Unless otherwise stated, all evaluations of future net revenue in this
release are after deduction of royalties, development costs, production
costs, local taxes and well abandonment costs but before consideration
of indirect costs such as administrative, overhead and other
miscellaneous expenses.
Our oil and gas reserves statement for the year ended December 31, 2012,
which will include complete disclosure of our oil and gas reserves and
other oil and gas information in accordance with NI 51-101, will be
contained within our Annual Information Form which will be available on
our SEDAR profile at www.sedar.com when filed.
Numbers in the tables above may not add due to rounding.
Statements in this press release which reflect management's expectations
relating to, among other things, target dates, Aurora's expected
drilling program and the ability to fund development are
forward-looking statements, and can generally be identified by words
such as "will", "expects", "intends", "believes", "estimates",
"anticipates" or similar expressions. In addition, any statements that
refer to expectations, projections or other characterizations of future
events or circumstances are forward-looking statements. Statements
relating to "reserves" and "resources" are deemed to be forward-looking
statements as they involve the implied assessment, based on certain
estimates and assumptions that some or all of the reserves described
can be profitably produced in the future. These statements are not
historical facts but instead represent management's expectations,
estimates and projections regarding future events.
Although management believes the expectations reflected in such
forward-looking statements are reasonable, forward-looking statements
are based on the opinions, assumptions and estimates of management at
the date the statements are made, and are subject to a variety of risks
and uncertainties and other factors that could cause actual events or
results to differ materially from those projected in the
forward-looking statements. These factors include risks related to:
exploration, development and production; oil and gas prices, markets
and marketing; acquisitions and dispositions; competition; additional
funding requirements; reserve and resource estimates being inherently
uncertain; incorrect assessments of the value of acquisitions and
exploration and development programs; environmental concerns;
availability of, and access to, drilling equipment; reliance on key
personnel; title to assets; expiration of licences and leases; credit
risk; hedging activities; litigation; government policy and legislative
changes; unforeseen expenses; negative operating cash flow; contractual
risk; and management of growth. In addition, if any of the assumptions
or estimates made by management prove to be incorrect, actual results
and developments are likely to differ, and may differ materially, from
those expressed or implied by the forward-looking statements contained
in this document. Such assumptions include, but are not limited to,
general economic, market and business conditions and corporate
strategy.
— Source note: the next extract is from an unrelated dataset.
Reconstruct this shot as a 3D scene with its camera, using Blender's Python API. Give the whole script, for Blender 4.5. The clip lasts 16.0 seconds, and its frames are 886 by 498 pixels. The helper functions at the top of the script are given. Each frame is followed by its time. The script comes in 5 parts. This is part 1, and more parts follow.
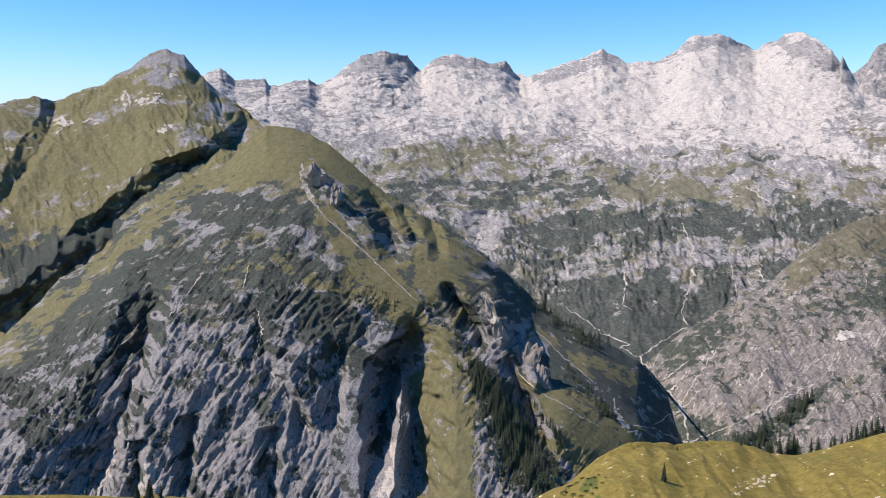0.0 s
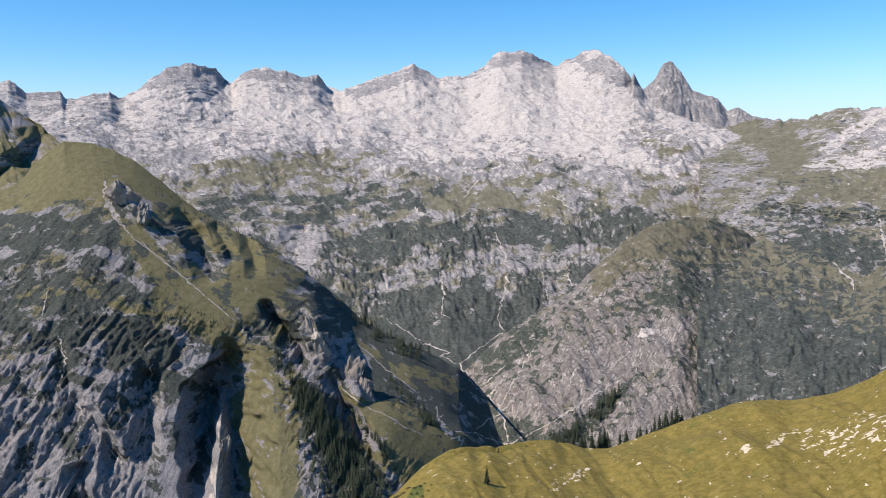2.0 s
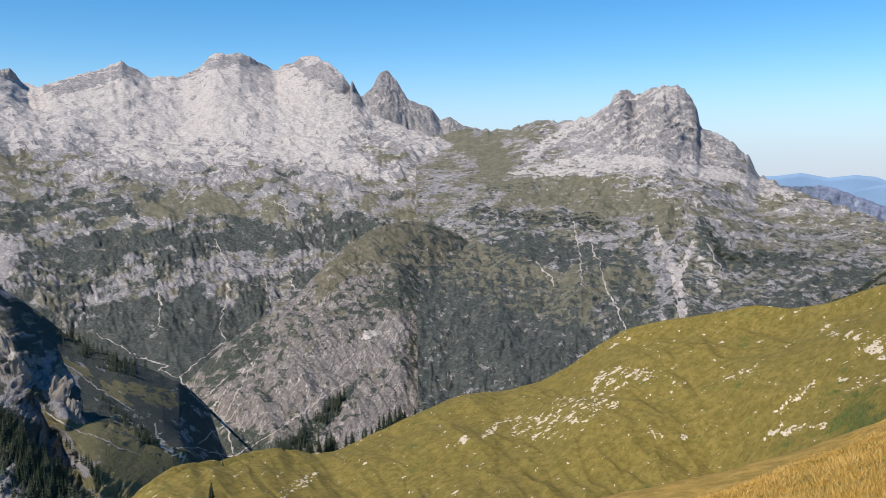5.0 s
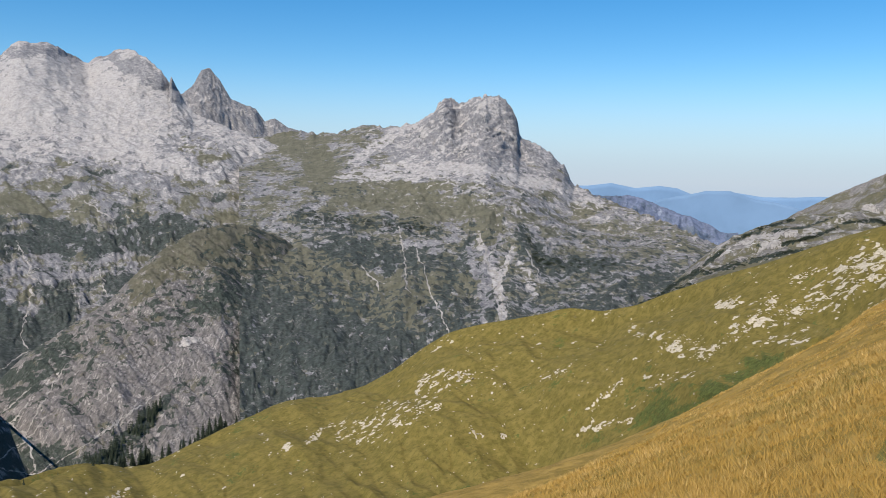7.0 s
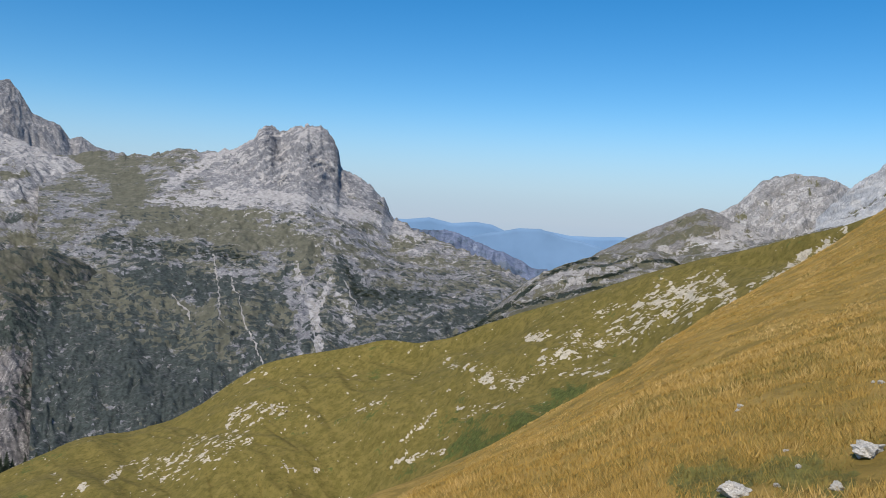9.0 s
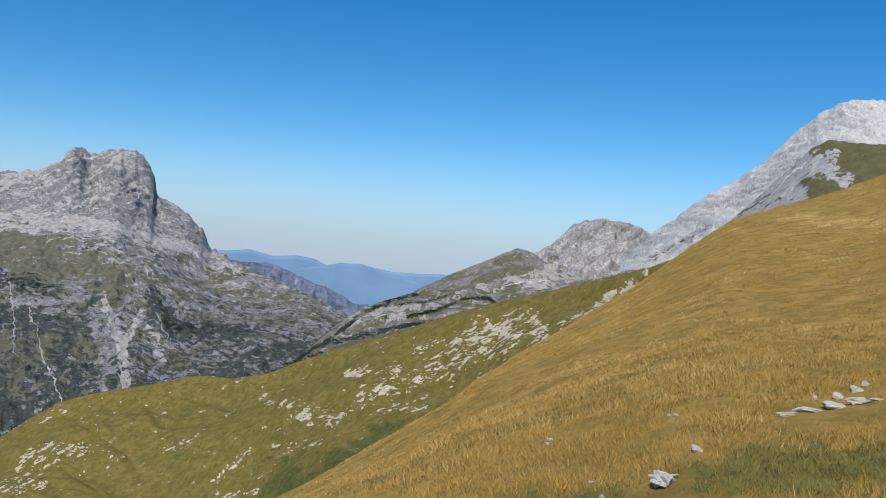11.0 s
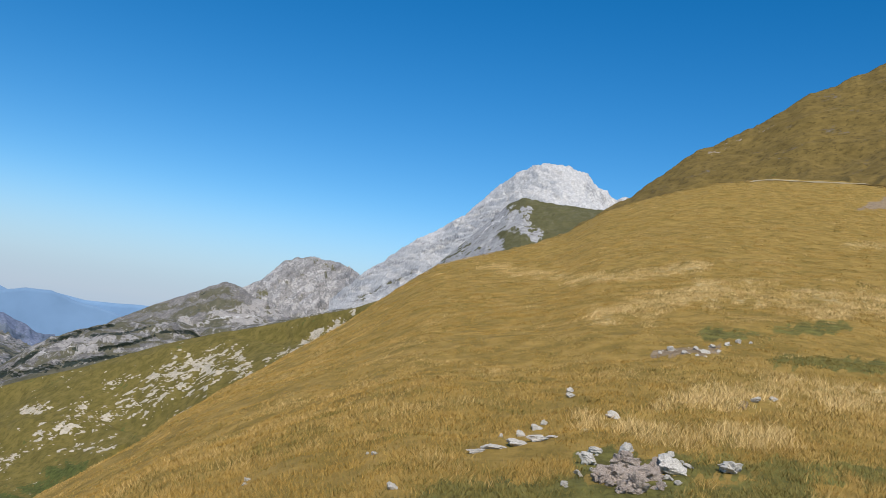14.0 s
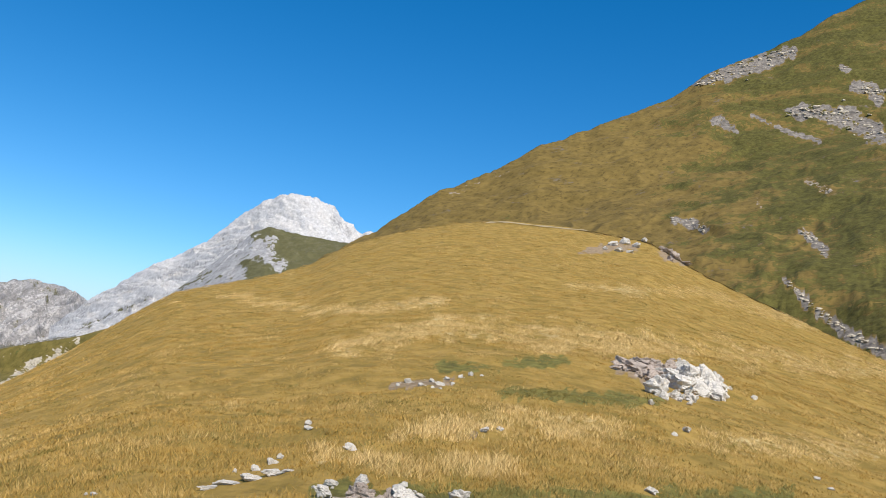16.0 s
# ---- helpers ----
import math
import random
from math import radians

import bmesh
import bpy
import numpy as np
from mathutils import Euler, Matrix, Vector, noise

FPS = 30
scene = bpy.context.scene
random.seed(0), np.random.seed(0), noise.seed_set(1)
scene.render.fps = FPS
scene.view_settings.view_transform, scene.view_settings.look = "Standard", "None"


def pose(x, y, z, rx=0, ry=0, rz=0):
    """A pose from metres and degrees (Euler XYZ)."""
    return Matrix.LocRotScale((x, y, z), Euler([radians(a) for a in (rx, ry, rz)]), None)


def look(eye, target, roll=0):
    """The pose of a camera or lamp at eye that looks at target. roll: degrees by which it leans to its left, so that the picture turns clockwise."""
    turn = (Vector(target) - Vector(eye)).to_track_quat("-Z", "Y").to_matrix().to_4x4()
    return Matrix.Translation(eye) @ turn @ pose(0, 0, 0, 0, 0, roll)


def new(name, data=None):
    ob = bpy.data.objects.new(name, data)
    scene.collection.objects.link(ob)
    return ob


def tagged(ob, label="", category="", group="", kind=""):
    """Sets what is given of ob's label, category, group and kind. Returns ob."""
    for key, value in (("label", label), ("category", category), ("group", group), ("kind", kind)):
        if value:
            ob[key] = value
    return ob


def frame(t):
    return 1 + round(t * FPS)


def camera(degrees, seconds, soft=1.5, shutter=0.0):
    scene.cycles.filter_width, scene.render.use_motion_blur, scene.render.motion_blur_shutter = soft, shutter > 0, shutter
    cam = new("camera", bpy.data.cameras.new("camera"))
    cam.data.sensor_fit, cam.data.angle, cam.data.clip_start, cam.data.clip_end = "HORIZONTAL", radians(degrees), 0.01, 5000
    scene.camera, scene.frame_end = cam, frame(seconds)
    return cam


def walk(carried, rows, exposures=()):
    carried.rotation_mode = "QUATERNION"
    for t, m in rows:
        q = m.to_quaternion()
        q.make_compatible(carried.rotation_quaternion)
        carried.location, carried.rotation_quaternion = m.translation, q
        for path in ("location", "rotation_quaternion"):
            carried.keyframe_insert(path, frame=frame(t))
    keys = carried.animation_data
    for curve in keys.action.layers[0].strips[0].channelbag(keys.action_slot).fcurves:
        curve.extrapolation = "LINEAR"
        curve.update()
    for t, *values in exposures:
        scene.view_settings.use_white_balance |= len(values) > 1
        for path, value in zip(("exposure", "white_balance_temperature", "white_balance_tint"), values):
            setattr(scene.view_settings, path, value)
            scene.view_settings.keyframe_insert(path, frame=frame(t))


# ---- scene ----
# ---- camera and walk: one person turning on the spot, phone held at eye height ----
EYE = 1.6
cam = camera(53.63, 16.0, soft=0.6)
# seconds, then tilt, lean and turn in degrees
ROWS = [
    (0, 84.2, -0.1, 0),
    (0.5, 84.37, -0.01, -2.92),
    (1, 84.57, 0.21, -5.92),
    (1.5, 84.81, 0.46, -8.95),
    (2, 85.01, 0.75, -11.95),
    (2.5, 85.17, 0.88, -14.97),
    (3, 85.3, 0.87, -18.02),
    (3.5, 85.39, 0.84, -21.08),
    (4, 85.37, 0.74, -24.14),
    (6.5, 85.22, -0.5, -38.38),
    (7, 85.51, -0.89, -41.26),
    (7.5, 85.98, -1.45, -44.17),
    (8, 86.56, -1.96, -47.14),
    (8.5, 87.25, -2.53, -50.04),
    (9, 87.96, -2.98, -52.98),
    (11.5, 91.79, -4.95, -67.47),
    (12, 92.55, -5.33, -70.37),
    (12.5, 93.32, -5.8, -73.29),
    (13, 94.06, -6.21, -76.37),
    (13.5, 94.67, -6.71, -79.76),
    (14, 95.36, -6.92, -83.55),
    (14.5, 96.3, -7.06, -87.73),
    (15, 97.39, -7.16, -91.96),
    (15.5, 98.41, -7.22, -96.18),
    (16, 99.48, -7.05, -100.41),
]

walk(cam, [(t, pose(0, 0, EYE, rx, ry, rz)) for t, rx, ry, rz in ROWS], exposures=[(0.0, 0.88, 7200, 17), (3.5, 0.66, 7150, 15), (7.0, 0.36, 6950, 11), (9.0, 0.17, 6650, 10), (12.5, 0.15, 6600, 10), (14.5, 0.22, 6700, 10), (16.0, 0.5, 6850, 11)])

# ---- sky and sun ----
SUN_BEARING, SUN_HEIGHT = -101.0, 48.0
world = bpy.data.worlds.new("world")
scene.world = world
world.use_nodes = True
wn = world.node_tree.nodes
sky = wn.new("ShaderNodeTexSky")
sky.sky_type, sky.sun_disc = "NISHITA", False
sky.sun_elevation, sky.sun_rotation = radians(SUN_HEIGHT), radians(SUN_BEARING)
sky.altitude, sky.air_density, sky.dust_density, sky.ozone_density = 1200, 1.0, 0.1, 4.0
rich = wn.new("ShaderNodeHueSaturation")
rich.inputs["Hue"].default_value, rich.inputs["Saturation"].default_value = 0.499, 1.38
world.node_tree.links.new(sky.outputs[0], rich.inputs["Color"])
world.node_tree.links.new(rich.outputs[0], wn["Background"].inputs[0])
# bright haze low over the whole horizon
toward = wn.new("ShaderNodeTexCoord")
split = wn.new("ShaderNodeSeparateXYZ")
world.node_tree.links.new(toward.outputs["Generated"], split.inputs[0])
low = wn.new("ShaderNodeMapRange")
low.interpolation_type = "SMOOTHERSTEP"
for socket, value in zip((1, 2, 3, 4), (-0.02, 0.15, 0.85, 0.0)):
    low.inputs[socket].default_value = value
world.node_tree.links.new(split.outputs[2], low.inputs[0])
haze = wn.new("ShaderNodeMix")
haze.data_type = "RGBA"
haze.inputs[7].default_value = (2.7, 3.75, 5.45, 1)
world.node_tree.links.new(low.outputs[0], haze.inputs[0])
world.node_tree.links.new(rich.outputs[0], haze.inputs[6])
world.node_tree.links.new(haze.outputs[2], wn["Background"].inputs[0])
wn["Background"].inputs[1].default_value = 0.11
sun = new("sun", bpy.data.lights.new("sun", "SUN"))
sun.data.energy, sun.data.angle, sun.data.color = 3.8, radians(0.53), (1.0, 0.95, 0.88)
sb, se = radians(SUN_BEARING), radians(SUN_HEIGHT)
sun.matrix_world = look((0, 0, 0), (-math.sin(sb) * math.cos(se), -math.cos(sb) * math.cos(se), -math.sin(se)))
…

Accordingly, investors are cautioned not to place undue
reliance on such statements.
All of the forward-looking information in this press release is
expressly qualified by these cautionary statements. Forward-looking
information contained herein is made as of the date of this document
and Aurora disclaims any obligation to update any forward-looking
information, whether as a result of new information, future events or
results or otherwise, except as required by law.